ゴート

ロバート・ワイズ監督作品『地球が静止する日』(1951)に登場。
『 サウンド・オブ・ミュージック』(1964)があまりにも有名な映画界の巨匠だが、『地球が静止する日』以外にも『アンドロメダ…』(1971)や『スター・トレック』(1979)などのSF作品も監督しており、ジャンルを選ばない名監督と言える。

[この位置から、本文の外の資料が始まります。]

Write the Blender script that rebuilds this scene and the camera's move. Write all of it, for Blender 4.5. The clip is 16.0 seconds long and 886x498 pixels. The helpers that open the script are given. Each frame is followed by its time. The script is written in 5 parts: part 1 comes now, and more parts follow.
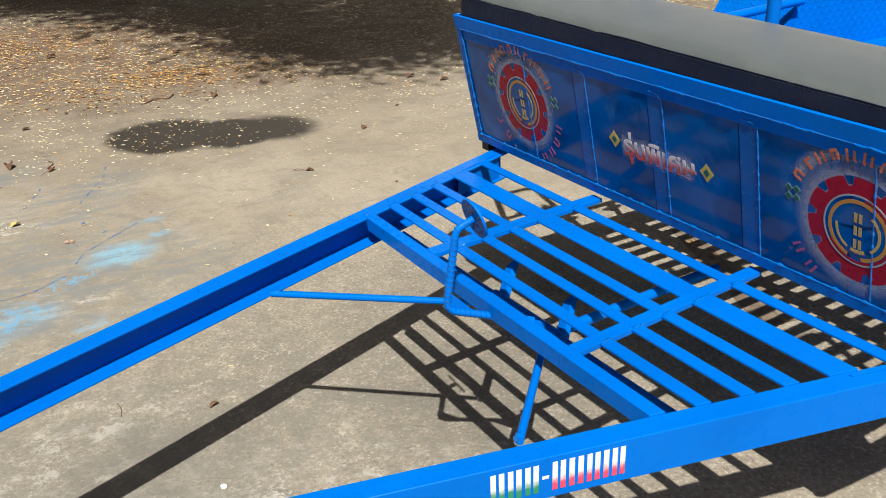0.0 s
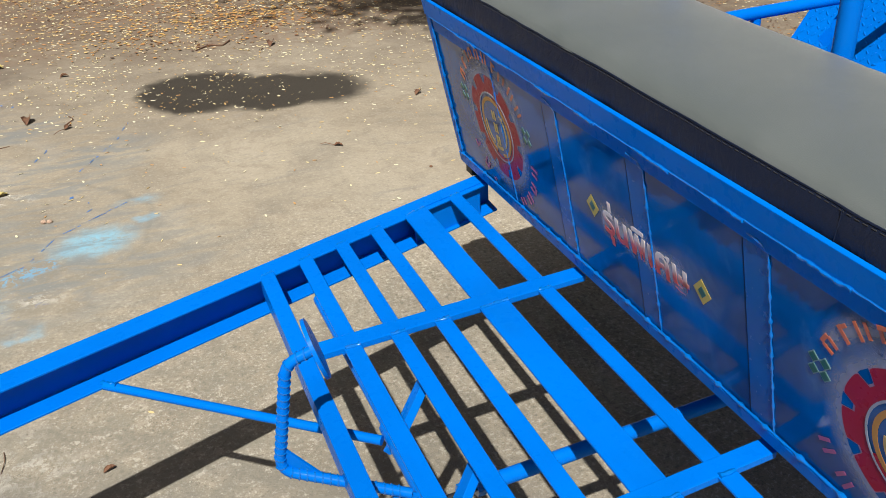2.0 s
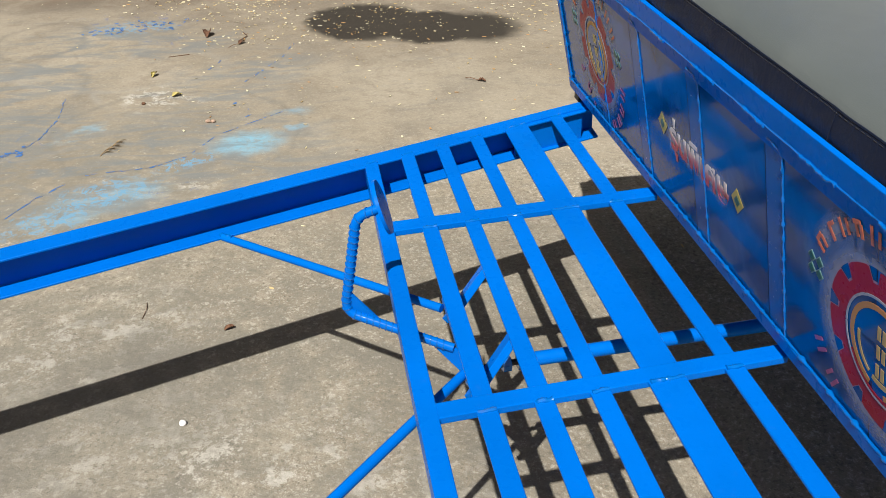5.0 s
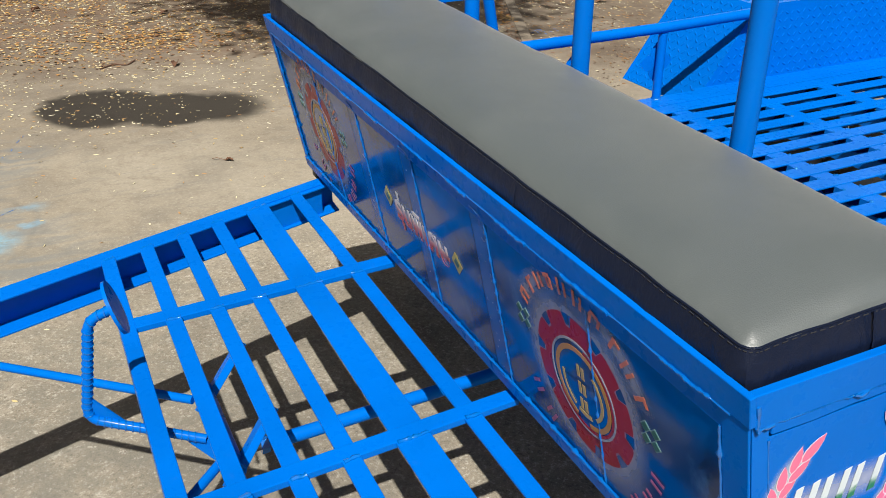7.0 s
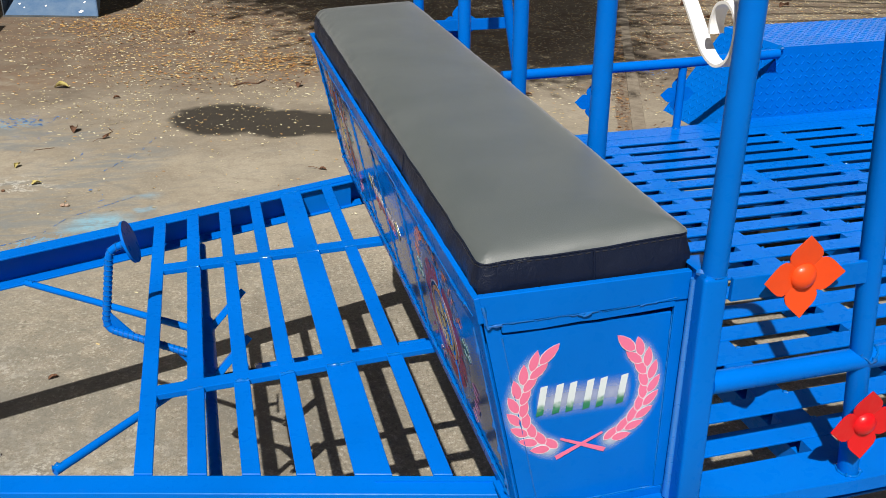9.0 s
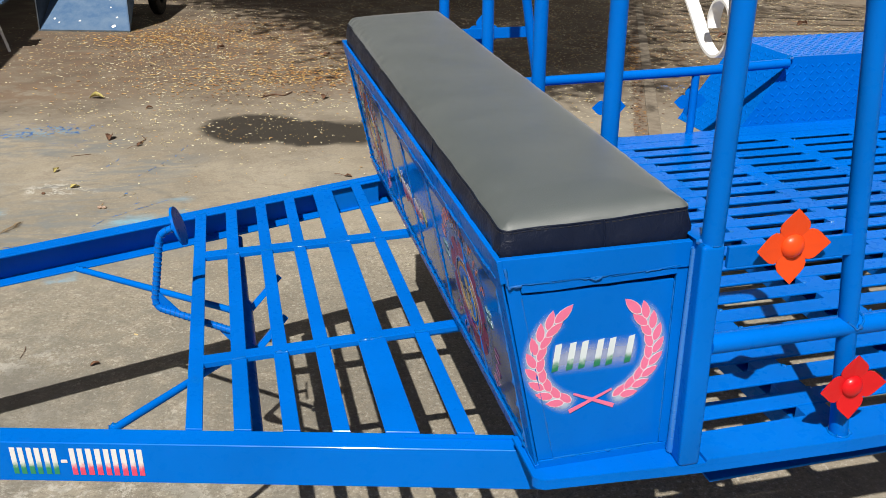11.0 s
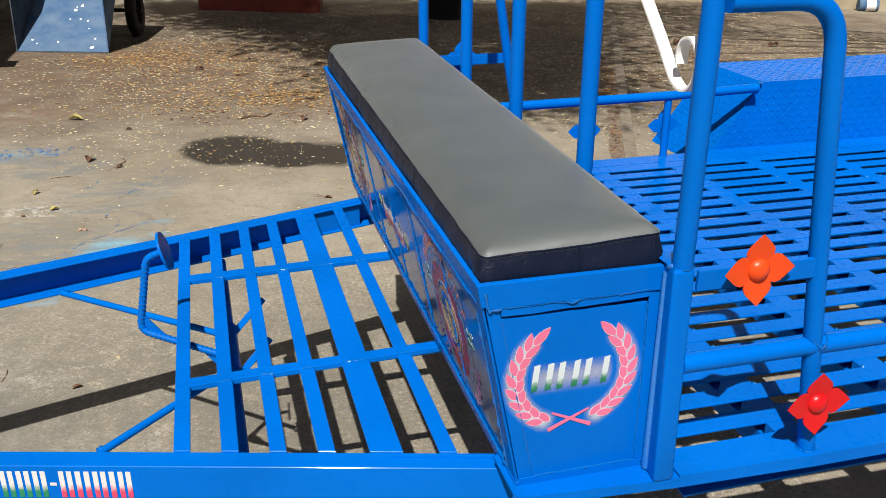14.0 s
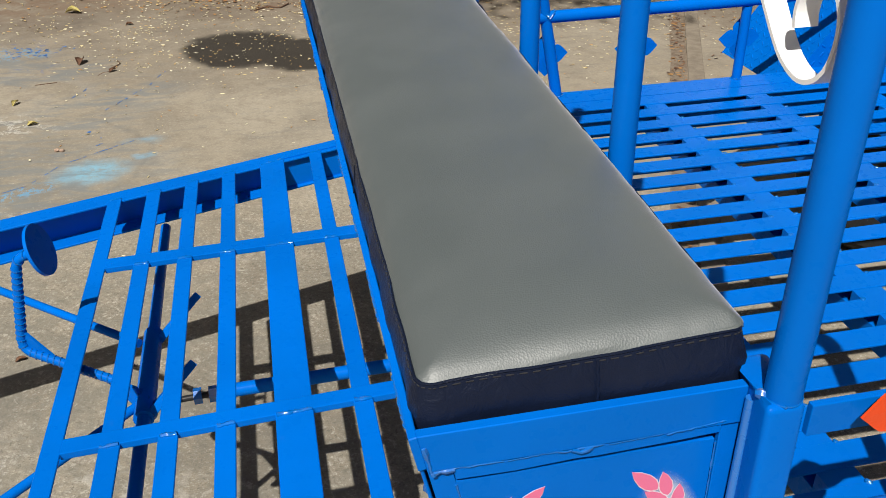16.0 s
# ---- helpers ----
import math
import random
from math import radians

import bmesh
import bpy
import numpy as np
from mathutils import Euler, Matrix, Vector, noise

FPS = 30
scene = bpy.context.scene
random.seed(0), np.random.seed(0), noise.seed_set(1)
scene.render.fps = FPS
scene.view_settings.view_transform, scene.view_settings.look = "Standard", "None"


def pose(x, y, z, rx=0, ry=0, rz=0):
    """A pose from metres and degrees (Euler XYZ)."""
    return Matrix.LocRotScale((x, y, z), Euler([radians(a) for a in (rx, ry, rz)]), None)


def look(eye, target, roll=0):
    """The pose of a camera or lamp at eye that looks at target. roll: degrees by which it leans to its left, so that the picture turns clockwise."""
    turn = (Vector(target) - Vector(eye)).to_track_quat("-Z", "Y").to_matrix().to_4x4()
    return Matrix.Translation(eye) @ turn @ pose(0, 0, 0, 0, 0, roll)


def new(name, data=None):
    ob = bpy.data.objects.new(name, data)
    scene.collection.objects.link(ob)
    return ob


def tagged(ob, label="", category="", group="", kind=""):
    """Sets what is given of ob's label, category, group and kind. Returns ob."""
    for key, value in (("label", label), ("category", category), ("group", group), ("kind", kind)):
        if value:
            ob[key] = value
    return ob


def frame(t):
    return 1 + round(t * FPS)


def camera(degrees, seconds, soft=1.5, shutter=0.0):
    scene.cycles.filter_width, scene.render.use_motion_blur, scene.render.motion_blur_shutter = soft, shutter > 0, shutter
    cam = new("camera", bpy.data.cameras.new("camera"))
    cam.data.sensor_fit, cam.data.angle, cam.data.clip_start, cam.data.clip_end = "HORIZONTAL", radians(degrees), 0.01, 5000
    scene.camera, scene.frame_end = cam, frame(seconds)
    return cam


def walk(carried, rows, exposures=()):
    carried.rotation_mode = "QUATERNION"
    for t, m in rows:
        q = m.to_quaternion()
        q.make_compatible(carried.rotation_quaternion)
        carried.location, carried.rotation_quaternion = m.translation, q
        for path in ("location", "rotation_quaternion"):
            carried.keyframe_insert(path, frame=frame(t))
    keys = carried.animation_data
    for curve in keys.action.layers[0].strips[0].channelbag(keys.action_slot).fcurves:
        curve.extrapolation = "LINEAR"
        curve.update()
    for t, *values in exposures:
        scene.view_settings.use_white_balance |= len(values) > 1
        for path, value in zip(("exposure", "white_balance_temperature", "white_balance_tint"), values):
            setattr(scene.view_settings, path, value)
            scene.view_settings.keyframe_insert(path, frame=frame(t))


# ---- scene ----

人類に核兵器の放棄を要求するために地球へとやって来た異星人クラトゥ。もし要求が受け入れられない場合、自らの力を誇示するために30分だけ球上の全エネルギーを停止させると宣言する。つまりこれが、この映画のタイトルである「地球が静止する日」というわけだ。この時代のSFには珍しく友好的な宇宙人を描いていて、わりと道徳的な作品です。

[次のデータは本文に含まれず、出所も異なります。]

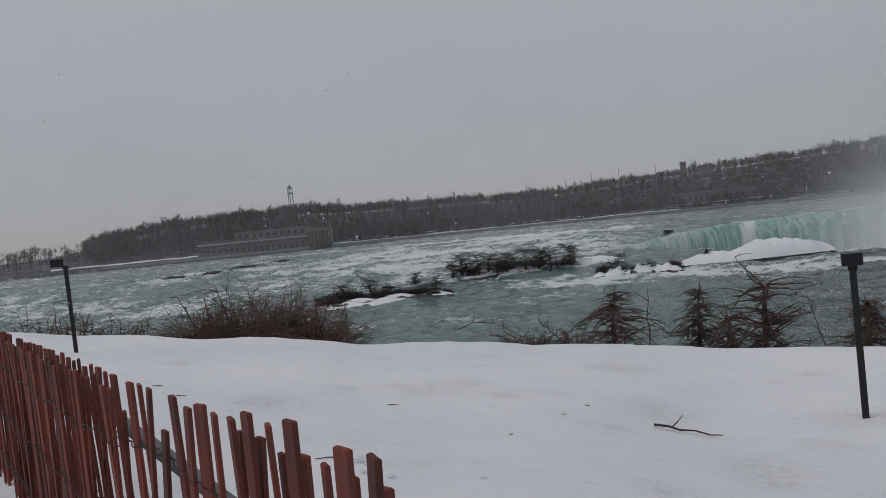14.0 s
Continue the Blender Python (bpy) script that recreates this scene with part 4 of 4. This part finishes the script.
def snow_clod(x, y, size, seed):
    bm_ = bmesh.new()
    bmesh.ops.create_icosphere(bm_, subdivisions=3, radius=size)
    for v in bm_.verts:
        v.co = Vector((v.co.x * 1.3, v.co.y, v.co.z * 0.75)) * (1 + 0.6 * fbm(v.co.x / size * 0.9 + seed, v.co.y / size * 0.9, v.co.z / size * 0.9))
    clod = part("snow_clod", bm_, SNOW, None, "", True)
    clod.matrix_basis = pose(x, y, drop_on_ground(x, y) + size * 0.25, 0, 0, seed * 70)
    return tagged(clod, "small lump of crusted snow lying on the snow", "snow clod", "snow clods near the fence")


for k, (x, y, size) in enumerate(CLODS):
    snow_clod(x, y, size, k + 1)


def grass_tuft(az, r, count, spread, height, seed):
    rng_, heap = random.Random(seed), Heap()
    p = polar(az, r)
    for _ in range(count):
        x, y = rng_.gauss(0, spread), rng_.gauss(0, spread * 0.4)
        z = drop_on_ground(p.x + x, p.y + y)
        s = Vector((p.x + x, p.y + y, z - 0.03))
        heap.add(tube(*bough(rng_, s, Vector((rng_.uniform(-0.6, 0.6), rng_.uniform(-0.4, 0.4), 1)), height * rng_.uniform(0.4, 1.0), 0.08, 0.15, 4, 0.006, 0.002), 3))
    return tagged(heap.object("grass_tuft", BARK), "dry brown grass poking through the snow", "grass", kind="stuff")


grass_tuft(-12.0, seen_along(-12.0, -8.8), 60, 0.26, 0.16, 1)
grass_tuft(-17.3, seen_along(-17.3, -8.25), 16, 0.12, 0.22, 2)
grass_tuft(-2.9, 15.5, 10, 0.10, 0.16, 3)
rng = random.Random(77)
for k, (az, r, length) in enumerate(((57.6, seen_along(57.6, -11.2), 0.2), (46.2, seen_along(46.2, -12.9), 0.07), (71.3, 11.5, 0.24), (72.5, 12.4, 0.2), (38.2, 6.2, 0.12), (12.0, 7.3, 0.08), (-7.5, 14.0, 0.2), (4.3, 12.0, 0.1), (29.2, 7.4, 0.06), (62.5, 7.25, 0.3), (44.5, 11.2, 0.1), (50.0, 9.0, 0.06), (20.0, 12.5, 0.14))):
    p = polar(az, r)
    a = rng.uniform(-0.5, 0.5) + radians(az)
    q = [Vector((p.x + math.cos(a) * s * length * 0.75, p.y + math.sin(a) * s * length * 0.75, 0)) for s in (-0.5, 0, 0.5)]
    for v in q:
        v.z = drop_on_ground(v.x, v.y) + 0.012
    heap = Heap()
    heap.add(tube(q, [0.004, 0.006, 0.003], 5))
    tagged(heap.object("twig_scrap", DARK_BARK), "small dark twig scrap lying on the snow", "twig", "twig scraps on the snow")


# ---------------------------------------------------------------- red lath snow fence
FENCE = [(-1.45, 0.76), (-1.66, 0.78), (-1.98, 0.811), (-2.34, 0.844), (-2.81, 0.857), (-3.215, 0.884), (-4.5, 0.95), (-6.0, 1.04), (-10.0, 1.30)]
TOPS = [(0.0, 1.232), (0.21, 1.23), (0.53, 1.218), (0.89, 1.2), (1.36, 1.187), (1.77, 1.188), (3.0, 1.20), (8.5, 1.2)]


def fence_at(s):
    for (x0, y0), (x1, y1) in zip(FENCE, FENCE[1:]):
        seg = math.hypot(x1 - x0, y1 - y0)
        if s <= seg:
            return x0 + (x1 - x0) * s / seg, y0 + (y1 - y0) * s / seg, math.atan2(y1 - y0, x1 - x0)
        s -= seg
    return x1, y1, math.atan2(y1 - y0, x1 - x0)


def lath_mesh(length, blunt):
    bm = bmesh.new()
    box(bm, -0.021, 0.021, -0.006, 0.006, -length, 0)
    if blunt:
        for v in bm.verts:
            if v.co.z > -0.01:
                v.co.x *= 0.7
    bmesh.ops.bevel(bm, geom=[e for e in bm.edges if all(v.co.z > -0.01 for v in e.verts)], offset=0.003, segments=1, affect="EDGES")
    me = bpy.data.meshes.new("lath")
    bm.to_mesh(me)
    bm.free()
    me.materials.append(LATH)
    return me


def snow_fence(name, offset, pitch, start, end, drop, lean, seed, gaps, blunt, label):
    rng_ = random.Random(seed)
    base = empty(name, pose(0, 0, 0))
    meshes = [lath_mesh(1.2, blunt), lath_mesh(1.19, blunt)]
    s, tops = start, []
    while s < end:
        x, y, a = fence_at(s)
        n = Vector((-math.sin(a), math.cos(a), 0)) * offset
        z = lerp(TOPS, s) - drop + rng_.gauss(0, 0.008)
        short = rng_.random() < 0.04
        if rng_.random() > gaps:
            ob = new("lath", rng_.choice(meshes))
            ob.parent = base
            ob.matrix_basis = pose(x + n.x, y + n.y, z - (0.11 if short else 0), rng_.gauss(0, 1.2) + lean, rng_.gauss(0, 1.1), math.degrees(a) + rng_.gauss(0, 7))
        tops.append(Vector((x + n.x, y + n.y, z)))
        s += pitch * rng_.uniform(0.82, 1.2)
    for k, below in enumerate((0.20, 0.52, 0.86)):
        for side in (-1, 1):
            pts = []
            for i, p in enumerate(tops):
                sway = 0.012 * (1 if (i + (side > 0)) % 2 else -1)
                pts.append(p + Vector((0, sway, -below + 0.012 * math.sin(i * 0.7 + k) + 0.004 * side)))
            heap = Heap()
            heap.add(tube(pts, [0.0022] * len(pts), 4))
            heap.object("wire", WIRE, base)
    return tagged(base, label, "fence", "snow fence layers")


near_fence = snow_fence("snow_fence", 0.0, 0.115, 0.03, 8.2, 0.0, 0.0, 3, 0.03, False, "red-stained wooden lath snow fence bound with wire")
# the slack end of the fence, its laths twisted and sunk to different depths
for x, y, top, lean, turn in ((-0.515, 0.426, 1.414, -9, -15), (-0.719, 0.484, 1.368, -3, -5), (-0.80, 0.490, 1.348, -3, -25), (-0.915, 0.515, 1.336, -2, -20), (-0.67, 0.475, 1.352, -8, -40), (-0.64, 0.47, 1.318, -3, -25), (-0.61, 0.465, 1.308, -2, -25)):
    ob = new("lath", lath_mesh(1.2, False))
    ob.parent = near_fence
    ob.matrix_basis = pose(x, y, top, 0, lean, turn)
snow_fence("snow_fence", -0.03, 0.118, 0.06, 0.85, 0.065, 1.0, 8, 0.1, True, "weathered brown second layer of lath snow fence")
snow_fence("snow_fence", 0.045, 0.1, 1.75, 8.2, 0.02, -2.0, 13, 0.06, False, "red-stained second layer of lath snow fence")
rail = empty("pipe_rail")
heap = Heap()
heap.add(tube([Vector((-2.3, 1.05, 0.74)), Vector((-4.95, 1.12, 0.97)), Vector((-9.0, 1.4, 0.98))], [0.03] * 3, 10))
heap.object("rail", GREYF, rail)
for x, y in ((-2.8, 1.06), (-4.95, 1.12), (-7.0, 1.26)):
    heap = Heap()
    heap.add(tube([Vector((x, y, 0.78 if x > -3 else 0.96)), Vector((x, y, -0.5))], [0.027, 0.027], 8))
    heap.object("post", GREYF, rail)
tagged(rail, "grey steel pipe rail standing behind the fence", "handrail")


# ---------------------------------------------------------------- falling snow
rng, flakes = random.Random(99), Heap()
for _ in range(900):
    az, r = rng.uniform(-32, 84), 6 + 60 * rng.random() ** 1.3
    p = polar(az, r, EYE + r * math.tan(radians(rng.uniform(-5, 15))))
    if p.z < ground_z(az, r) + 0.3:
        continue
    q = rng.uniform(0.004, 0.009) * (1 + r * 0.03)
    flakes.add(([p + Vector((q, 0, 0)), p + Vector((0, q, 0)), p + Vector((-q, 0, 0)), p + Vector((0, -q, 0)), p + Vector((0, 0, q)), p + Vector((0, 0, -q))],
                [(0, 1, 4), (1, 2, 4), (2, 3, 4), (3, 0, 4), (1, 0, 5), (2, 1, 5), (3, 2, 5), (0, 3, 5)]))
tagged(flakes.object("falling_snow", SNOW), "light scattered snowflakes in the air", "snow", kind="stuff")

昔の『アウター・リミッツ』を見ているような錯覚に陥るような作品だが、この異星人クラトゥが連れてきたロボット(しもべ)がゴート。地球を簡単に破壊できるほどのパワーを持つロボットだが、動く姿はゴムのスーツというのがバレバレで、関節部分には明らかにシワがよっているのが確認できる。うーん・・・もっと固い素材を使うとか、これだけはもうちょっと何とかして欲しかった。

しかし、不気味に光る目とその無機質なデザインは、静止しているとかなりの迫力があり、冷酷なゴートのキャラクターを際立たせる事に成功している。
ファスナーが前にあるものと、後ろにあるものの二体を制作し、前後の撮影によって使い分けて撮影したというその着ぐるみには、役者ではなく素人の大男(チャイニーズ・シアターのドアマン)が入って演じているそうだ。

暴走したゴートを止める異星語「クラトゥ、バラダ、ニクトゥ」はあまりにも有名。その後のSF映画で引用されたり、色々なところでこれをパロディにしたものを見かけます。